WASHINGTON — The federal budget deficit has surged to $779 billion in fiscal 2018, its highest level in six years, as President Donald Trump's tax cuts caused the government to borrow more heavily in order to cover its expanded spending.
The Treasury Department said Monday the deficit climbed $113 billion from fiscal 2017. Debt will likely worsen in the coming years with the Trump administration expecting the deficit to top $1 trillion in 2019, nearly matching the $1.1 trillion imbalance from 2012.
The deficit worsened because tax revenues are not keeping pace with government spending. The government's fiscal year runs from October to September, unlike calendar years that begin in January. Tax revenues were essentially flat in fiscal 2018, while spending increased 3.2 percent as Congress gave more funds for military and domestic programs.

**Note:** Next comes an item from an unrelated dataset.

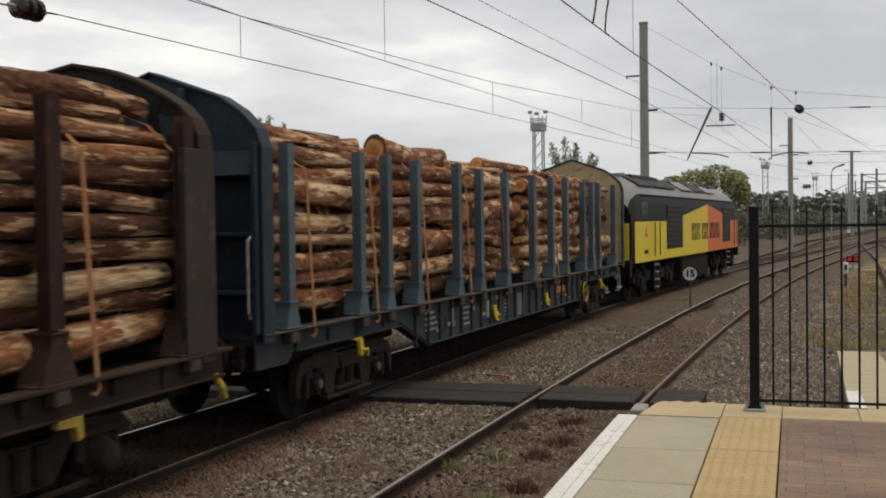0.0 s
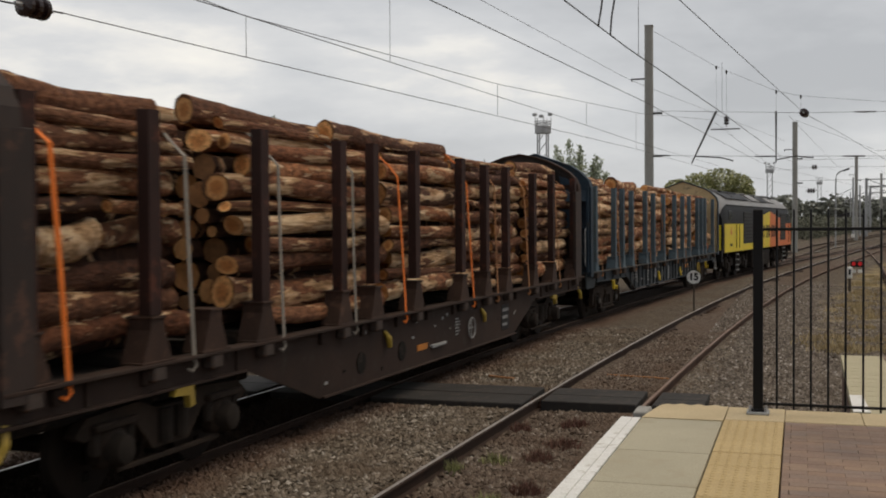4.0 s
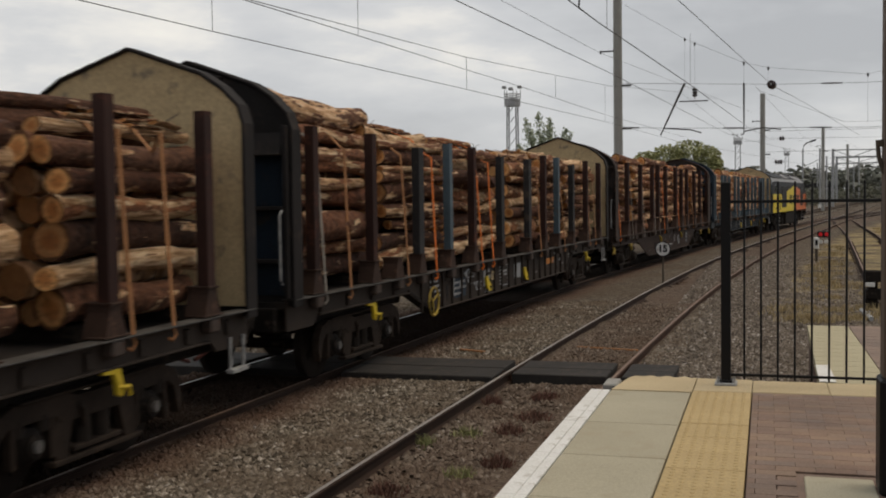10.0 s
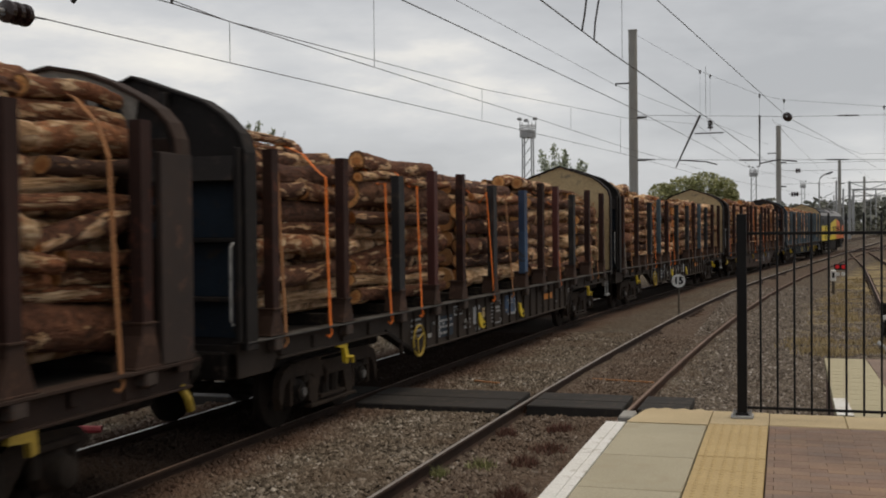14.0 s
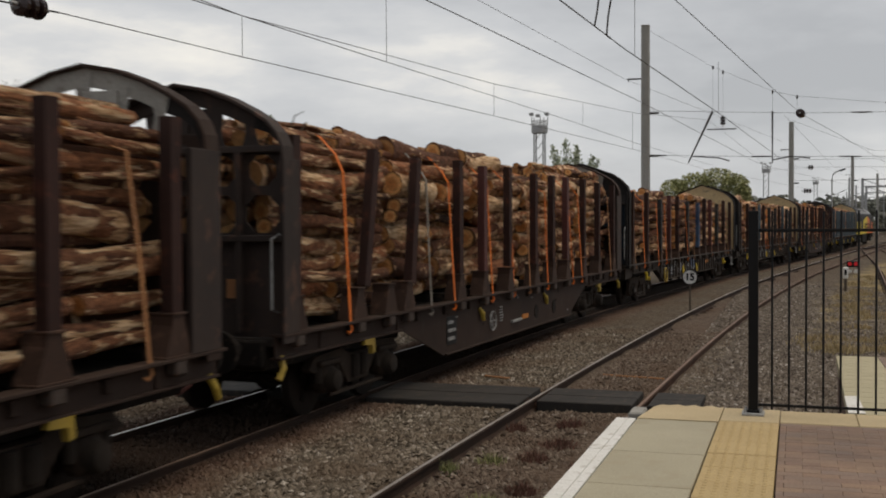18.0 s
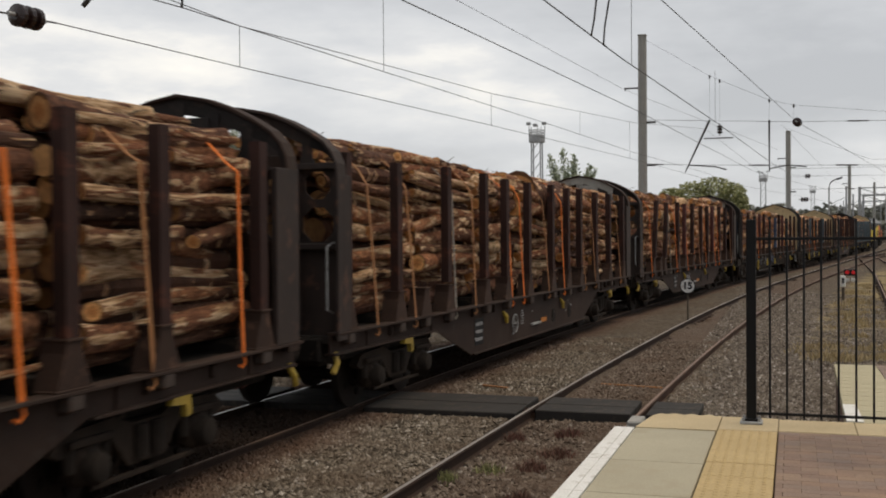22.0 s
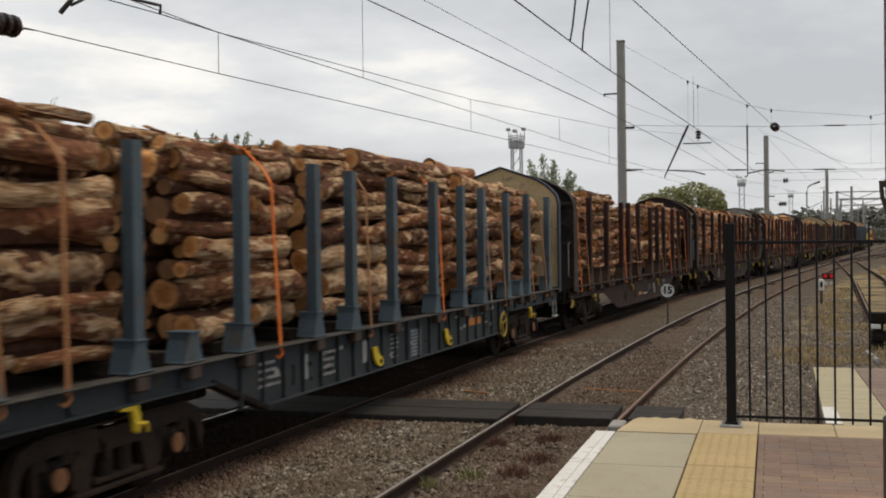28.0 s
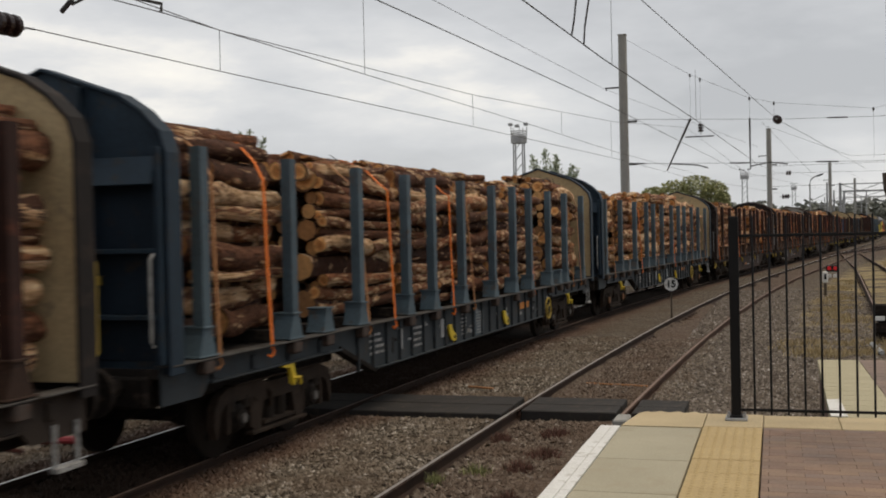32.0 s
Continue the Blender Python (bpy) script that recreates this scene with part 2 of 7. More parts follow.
def block_mat(name, by):
    """Brick blocks, each of its own shade: plum, brown, grey and tan, with soft soiling over all."""
    m, nt, b = base_mat(name, 0.9)
    n = nt.nodes.new("ShaderNodeObjectInfo" if by == "object" else "ShaderNodeNewGeometry")
    own = n.outputs["Random" if by == "object" else "Random Per Island"]
    c = ramp(nt, own, [(0.0, (0.205, 0.138, 0.108)), (0.3, (0.238, 0.165, 0.124)), (0.55, (0.215, 0.160, 0.132)), (0.8, (0.262, 0.184, 0.130)), (1.0, (0.215, 0.140, 0.106))])
    tc = nt.nodes.new("ShaderNodeNewGeometry").outputs["Position"]
    c = mixc(nt, 0.8, c, ramp(nt, noise_tex(nt, tc, 1.3, 6.0), [(0.35, (0.72, 0.72, 0.74)), (0.65, (1.22, 1.18, 1.12))]), "MULTIPLY")
    fine = noise_tex(nt, tc, 70.0, 4.0)
    c = mixc(nt, 0.5, c, ramp(nt, fine, [(0.3, (0.65, 0.65, 0.65)), (0.7, (1.3, 1.3, 1.3))]), "MULTIPLY")
    nt.links.new(c, b.inputs["Base Color"])
    bump(nt, b, fine, 0.4, 0.002)
    return m


def ground_mat():
    """Ballast and dirt: broken grey stone, brown brake dust and painted train shade along the rails, dry grass farther
    out.
    """
    m, nt, b = base_mat("ballast_ground", 0.95)
    v = coords(nt)
    vo = nt.nodes.new("ShaderNodeTexVoronoi")
    vo.inputs["Scale"].default_value = 16.0
    nt.links.new(v, vo.inputs["Vector"])
    sep = nt.nodes.new("ShaderNodeSeparateColor")
    nt.links.new(vo.outputs["Color"], sep.inputs[0])
    c = ramp(nt, sep.outputs[0], [(0.0, (0.050, 0.040, 0.030)), (0.5, (0.115, 0.092, 0.069)), (1.0, (0.20, 0.168, 0.130))])
    n1 = noise_tex(nt, v, 0.35, 7.0, 0.6)
    c = mixc(nt, ramp(nt, n1, [(0.4, (0, 0, 0)), (0.66, (0.75, 0.75, 0.75))]), c, (0.105, 0.075, 0.05))
    n2 = noise_tex(nt, v, 0.09, 6.0, 0.6)
    g = ramp(nt, noise_tex(nt, v, 9.0), [(0.3, (0.20, 0.16, 0.075)), (0.7, (0.42, 0.33, 0.18))])
    sx = nt.nodes.new("ShaderNodeSeparateXYZ")
    nt.links.new(v, sx.inputs[0])
    # the verge begins past the platform's end, two metres out from the track beside it
    curve = nt.nodes.new("ShaderNodeMath")
    curve.operation = "MULTIPLY"
    nt.links.new(sx.outputs[1], curve.inputs[0])
    nt.links.new(sx.outputs[1], curve.inputs[1])
    line = nt.nodes.new("ShaderNodeMath")
    line.operation = "MULTIPLY_ADD"
    nt.links.new(curve.outputs[0], line.inputs[0])
    line.inputs[1].default_value = -0.00108
    nt.links.new(sx.outputs[0], line.inputs[2])
    out = nt.nodes.new("ShaderNodeMapRange")
    out.inputs["From Min"].default_value, out.inputs["From Max"].default_value = -1.0, -0.3
    nt.links.new(line.outputs[0], out.inputs["Value"])
    past = nt.nodes.new("ShaderNodeMapRange")
    past.inputs["From Min"].default_value, past.inputs["From Max"].default_value = 22.0, 34.0
    nt.links.new(sx.outputs[1], past.inputs["Value"])
    far = nt.nodes.new("ShaderNodeMath")
    far.operation = "MULTIPLY"
    nt.links.new(out.outputs[0], far.inputs[0])
    nt.links.new(past.outputs[0], far.inputs[1])
    mm = nt.nodes.new("ShaderNodeMath")
    mm.operation = "MULTIPLY"
    nt.links.new(far.outputs[0], mm.inputs[0])
    nt.links.new(ramp(nt, noise_tex(nt, v, 0.5, 6.0), [(0.40, (0, 0, 0)), (0.56, (1, 1, 1))]), mm.inputs[1])
    c = mixc(nt, mm.outputs[0], c, g)
    c = line_stain_and_shade(nt, c, v)
    nt.links.new(c, b.inputs["Base Color"])
    bump(nt, b, vo.outputs["Distance"], 1.0, 0.05)
    return m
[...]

Revenues generally tumbled after December when Trump signed into law a $1.5 trillion package of corporate and personal income tax cuts over the next decade. The tax cuts have helped cause economic growth to accelerate this year with Federal Reserve officials anticipating gains of 3.1 percent. But the Trump administration initially promised that the tax cuts would pay for themselves through stronger growth — and there is no sign so far of that happening.
"The budget numbers make very clear that the faster growth isn't stopping the deficit from increasing," said Marc Goldwein, senior policy director for the Committee for a Responsible Federal Budget, a group that advocates for lower deficits.
Treasury Secretary Steve Mnuchin suggested in a statement that the underlying source of the widening deficit was growth in government spending, rather than the tax cuts.
"Going forward the President's economic policies that have stimulated strong economic growth, combined with proposals to cut wasteful spending, will lead America toward a sustainable financial path," Mnuchin said.
But William Gale, a senior fellow at the Brookings Institution, noted that the tax cuts are unlikely to generate a long-term bump in economic growth. More importantly, most estimates suggest that the deficit will worsen as spending on Social Security, Medicare and other programs increase with the aging baby boomer population.
Gale said it's generally better to reduce the deficit when the economy has improved, which can minimize the sting of any changes to spending and prevent steeper cuts to spending in the future.
The cost of financing the deficit have increased following Trump's tax cuts, with the interest charged on the 10-year U.S. Treasury note rising to roughly 3.15 percent from 2.46 percent at the start of the calendar year.
"By cutting taxes in 2017 when the economy was already quite strong, Congress and the administration not only missed a golden opportunity to begin to address the fiscal problem, they actually made the problem worse," he said.
The Trump administration in July sharply revised higher its deficit estimates for coming years when it released its mid-session budget review.
It projected the 2019 deficit will hit $1.09 trillion and will total $1.08 trillion in 2020 and $1.01 trillion in 2021 before once again dipping slightly below the $1 trillion mark in 2021 with a projected deficit of $952 billion.
The only other period when the federal government has run deficits above $1 trillion was for four years from 2009 through 2011. That's when the Obama administration was using tax cuts and increased spending, along with support for the banking system, to combat the 2008 financial crisis and Great Recession, the worst economic downturn since the Great Depression of the 1930s.